IMF says Deficits will remain absurdly high

A couple of interesting EI type of reports. The first, the LIBOR rates are now BLB - before Lehman Brothers.

The Libor-OIS premium that indicates banks’ reluctance to lend to each other fell to 0.87 percentage point on April 24, the lowest level since before Lehman Brothers Holdings Inc. collapsed in September, according to data compiled by Bloomberg. Companies have raised a record $468 billion in U.S. bond sales this year. Prices of the most senior portions of mortgage bonds backed by prime U.S. jumbo loans have climbed 24 percent in the past five weeks, according to London-based Barclays Capital.

Investor confidence in financial markets is returning after the U.S. government and the Fed agreed to spend, lend or commit $12.8 trillion to end the longest recession since the Great Depression. Finance chiefs from the Group of Seven predicted in Washington on April 24 that the world economy will start to rebound later this year.

The second, from Financial Times, shows government budget deficits will remain sky high, simply due to weak economic performance by all major industrialized nations, Germany being the projected worse:

Budget deficits across the industrialised world will remain sky-high next year in spite of reduced spending on fiscal stimulus packages, the International Monetary Fund warned on Sunday.
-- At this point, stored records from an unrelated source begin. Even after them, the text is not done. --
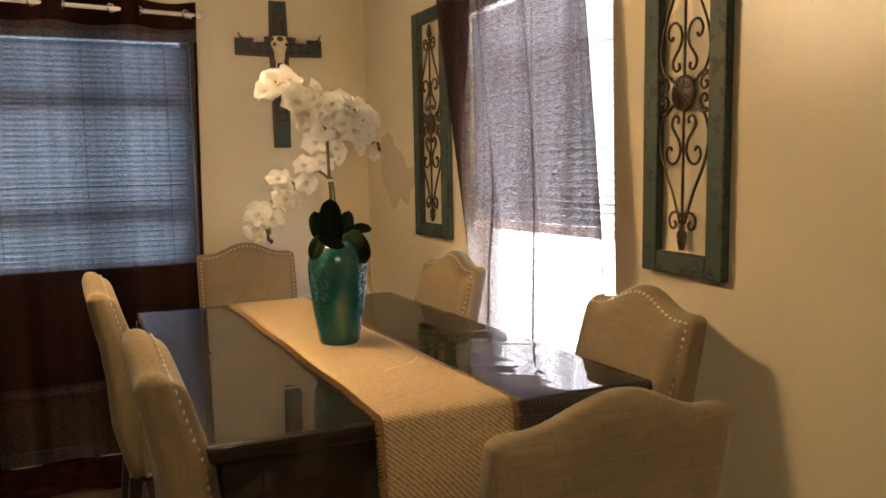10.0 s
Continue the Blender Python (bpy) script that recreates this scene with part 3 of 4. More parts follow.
def glide(pts, n=6):
    """A smooth line through the given points (Catmull-Rom)."""
    out = []
    p = [pts[0], *pts, pts[-1]]
    for i in range(1, len(p) - 2):
        for k in range(n):
            t = k / n
            out.append(tuple(0.5 * (2 * p[i][d] + (p[i + 1][d] - p[i - 1][d]) * t + (2 * p[i - 1][d] - 5 * p[i][d] + 4 * p[i + 1][d] - p[i + 2][d]) * t * t
                                    + (3 * p[i][d] - p[i - 1][d] - 3 * p[i + 1][d] + p[i + 2][d]) * t ** 3) for d in range(len(p[i]))))
    return out + [tuple(pts[-1])]


def iron_panel(name, m, w, h, label):
    """Local: x across, z up, -y out of the wall. The frame's foot is at z = 0."""
    pan = thing(name, m, label, "wall panel", "iron scroll panels")
    rail_w, rail_h, t = 0.068 * w / 0.35, 0.062, 0.027
    for nm, b in (("stile", (-w / 2, -w / 2 + rail_w, 0, h)), ("stile", (w / 2 - rail_w, w / 2, 0, h)),
                  ("rail", (-w / 2 + rail_w, w / 2 - rail_w, 0.001, rail_h)), ("rail", (-w / 2 + rail_w, w / 2 - rail_w, h - rail_h, h - 0.001))):
        bar = part(nm, boxed(b[0], b[1], -t, 0, b[2], b[3]), M_TEAL, pan, bevel=0.0045)
        bar.data.materials.append(M_TEAL_EDGE)
        bar.modifiers["soft_edge"].material = 1
    c, y, r = h * 0.5, -0.018, 0.0042 * w / 0.35
    k, v = w / 0.35, h / 1.015
    bm = bmesh.new()
    line = lambda pts: tube(bm, [(x * k, y, c + z * v) for x, z in pts], r, 6)
    line([(0, -0.37), (0, 0.37)])
    for s in (1, -1):
        for e in (1, -1):
            mir = lambda pts: [(s * x, e * z) for x, z in pts]
            line(mir(glide([(0.040, 0.030), (0.078, 0.052), (0.098, 0.085), (0.104, 0.122), (0.097, 0.165), (0.080, 0.208), (0.042, 0.280), (0.010, 0.362)])))
            line(mir(glide([(0.050, 0.158), (0.057, 0.148), (0.069, 0.154), (0.073, 0.172), (0.062, 0.190), (0.044, 0.195), (0.024, 0.184), (0.013, 0.160), (0.018, 0.132),
                            (0.037, 0.108), (0.050, 0.090), (0.047, 0.070), (0.033, 0.062), (0.021, 0.070), (0.025, 0.083)])))
            line(mir(glide([(0.003, 0.342), (0.020, 0.330), (0.044, 0.333), (0.056, 0.350), (0.050, 0.372), (0.034, 0.376), (0.026, 0.364), (0.034, 0.355)])))
            line(mir(glide([(0.104, 0.047), (0.082, 0.043), (0.069, 0.026), (0.076, 0.009), (0.092, 0.010), (0.096, 0.023), (0.087, 0.027)])))
            line(mir(glide([(0.104, 0.050), (0.078, 0.054), (0.054, 0.040)])))
    part("scrollwork", bm, M_IRON, pan, "brown wrought iron scrolls", smooth=True)
    bm = bmesh.new()
    lathe(bm, [(0.002, 0.016), (0.010, 0.015), (0.012, 0.012), (0.020, 0.013), (0.023, 0.010), (0.032, 0.011), (0.040, 0.007), (0.043, 0.0), (0.040, -0.004)], 24)
    med = part("medallion", bm, M_IRON, pan, "cast iron rosette", smooth=True)
    bm = bmesh.new()
    tube(bm, [(0.012, 0, 0.013), (0.034, 0, 0.010)], 0.0028, 5)
    rib = part("rib", bm, M_IRON, med)
    for q in range(1, 14):
        share("rib", rib, med, pose(0, 0, 0, 0, 0, q * 360 / 14))
    med.matrix_basis = pose(0, y, c, 90, 0, 0) @ Matrix.Diagonal((1.18 * k, 1.18 * v, 1, 1))
    for e in (1, -1):
        bm = bmesh.new()
        lathe(bm, [(0.006, 0), (0.011, 0.006), (0.009, 0.014), (0.019, 0.022), (0.020, 0.034), (0.014, 0.046), (0.015, 0.056), (0.010, 0.072)], 12)
        for q in range(6):
            a = q * math.tau / 6
            ball(bm, (0.014 * math.cos(a), 0.014 * math.sin(a), 0.048), 0.006, u=6, v=4)
        f = part("finial", bm, M_IRON, pan, "cast iron leaf finial", smooth=True)
        f.matrix_basis = pose(0, y, c + e * 0.365 * v, 0 if e > 0 else 180, 0, 0) @ Matrix.Diagonal((k, 0.55, v, 1))
    return pan


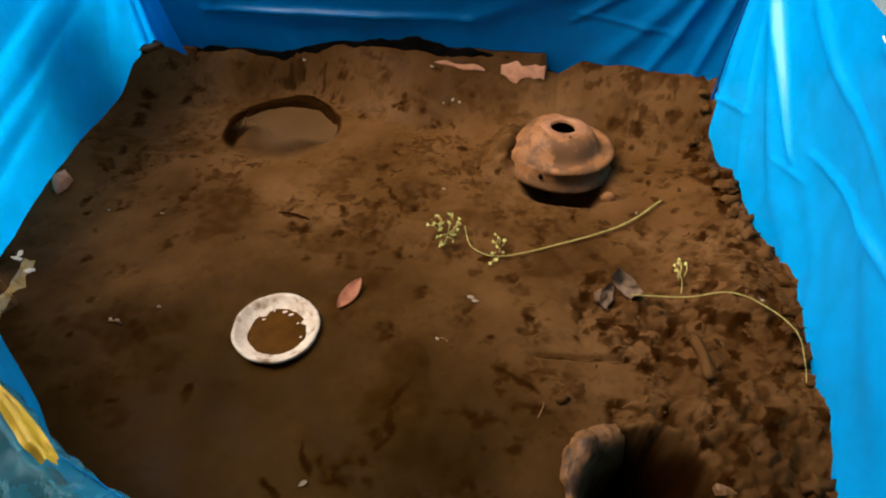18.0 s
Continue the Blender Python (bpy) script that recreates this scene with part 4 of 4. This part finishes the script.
def crock():
    ob = thing("broken_crock", (CROCK[0], CROCK[1], 0.0), "broken clay crock sunk in mud with a dark hollow", "crock")
    r0 = CROCK_R
    prof = [(r0 - 0.030, -0.20), (r0 - 0.022, -0.10), (r0 - 0.018, -0.05), (r0 - 0.014, -0.015), (r0 - 0.004, 0.010), (r0 + 0.012, 0.020), (r0 + 0.030, 0.016), (r0 + 0.042, 0.000), (r0 + 0.046, -0.04), (r0 + 0.04, -0.12)]
    verts, faces, n, sides = [], [], len(prof), 56
    for k in range(sides + 1):
        f = k / sides
        w = radians(96 + 100 * f)
        thick = 0.35 + 0.65 * math.sin(math.pi * min(0.97, 0.03 + f)) ** 0.5
        cut = 0.010 * abs(float(fbm(k * 0.07, 2, 3, 3, 3))) + 0.040 * float(smooth(0.72, 1.0, f)) + 0.03 * float(smooth(0.40, 0.0, f))
        bulge = 1 + 0.035 * float(fbm(k * 0.06, 5, 2, 2, 8))
        for i, (r, z) in enumerate(prof):
            r = r0 - 0.014 + (r - r0 + 0.014) * thick
            verts.append((r * bulge * math.cos(w), r * bulge * math.sin(w), z - cut - 0.12 * float(smooth(0.10, 0.0, f)) - 0.06 * float(smooth(0.9, 1.0, f)) + 0.002 * float(wave(k * 0.5, i, 0.5, 4))))
    for k in range(sides):
        for i in range(n):
            faces.append((k * n + i, (k + 1) * n + i, (k + 1) * n + (i + 1) % n, k * n + (i + 1) % n))
    mesh_object("shell", verts, faces, CROCKCLAY, ob)
    neck = arc([(-0.138, -0.030, -0.014), (-0.130, 0.025, 0.004), (-0.114, 0.078, 0.012), (-0.098, 0.105, 0.004)], 24)
    knob = tube("broken_neck", neck, [0.007 + 0.009 * math.sin(math.pi * (0.10 + 0.80 * k / (len(neck) - 1))) + 0.005 * float(smooth(0.5, 0.8, k / len(neck))) for k in range(len(neck))], CROCKCLAY, ob, "pinkish broken piece of the neck", 14)
    for v in knob.data.vertices:
        v.co += 0.007 * noise.noise_vector(v.co * 38)
    # Black floor paints the depth of shade in the hole.
    lathe("hollow", [(0.0005, -0.235), (0.06, -0.235), (r0 - 0.03, -0.23)], FLAT_BLACK, ob, "black disc painting the shade in the hollow", 36)
    return ob


crock()


def stone(label, x, y, r, seed, mat, squash=(1, 1, 0.7), up=0.3, name="stone", category="stone", rough=0.4, cuts=2):
    ob = tagged(part(name, lump_mesh(r, seed, squash, rough, cuts), mat, flat=cuts == 1), label, category)
    ob.matrix_world = pose(*on_mud(x, y, r * up), 0, 0, seed * 47)
    return ob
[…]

It said the Group of 20 leading economies taken together would run a budget deficit of 6.5 per cent next year compared with 6.6 per cent in 2009.

The huge deficits owe more to weakness in the world’s big economies than to discretionary spending on stimulus packages, which is set to decline in 2010.

Staff at the US Federal Reserve estimate that the ideal interest rate for the US economy under current conditions is minus 5 per cent, according to an internal analysis prepared for its last policy meeting.

The IMF said on Sunday the UK deficit would rise from 9.8 per cent of gross domestic product this year to 10.9 per cent next, while the deficit in Japan would increase to 9.6 per cent of GDP. It predicted that the US deficit would inch lower, but to a still high 8.8 per cent of GDP.

The biggest deterioration would come in Germany, the IMF forecast, with the deficit jumping from 4.7 per cent of GDP to 6.1 per cent. The deficit will also move higher in France, to 6.5 per cent of GDP.

What does this mean? We can all go into debt again because banks are lending but in terms of the real production economy we all are nowhere?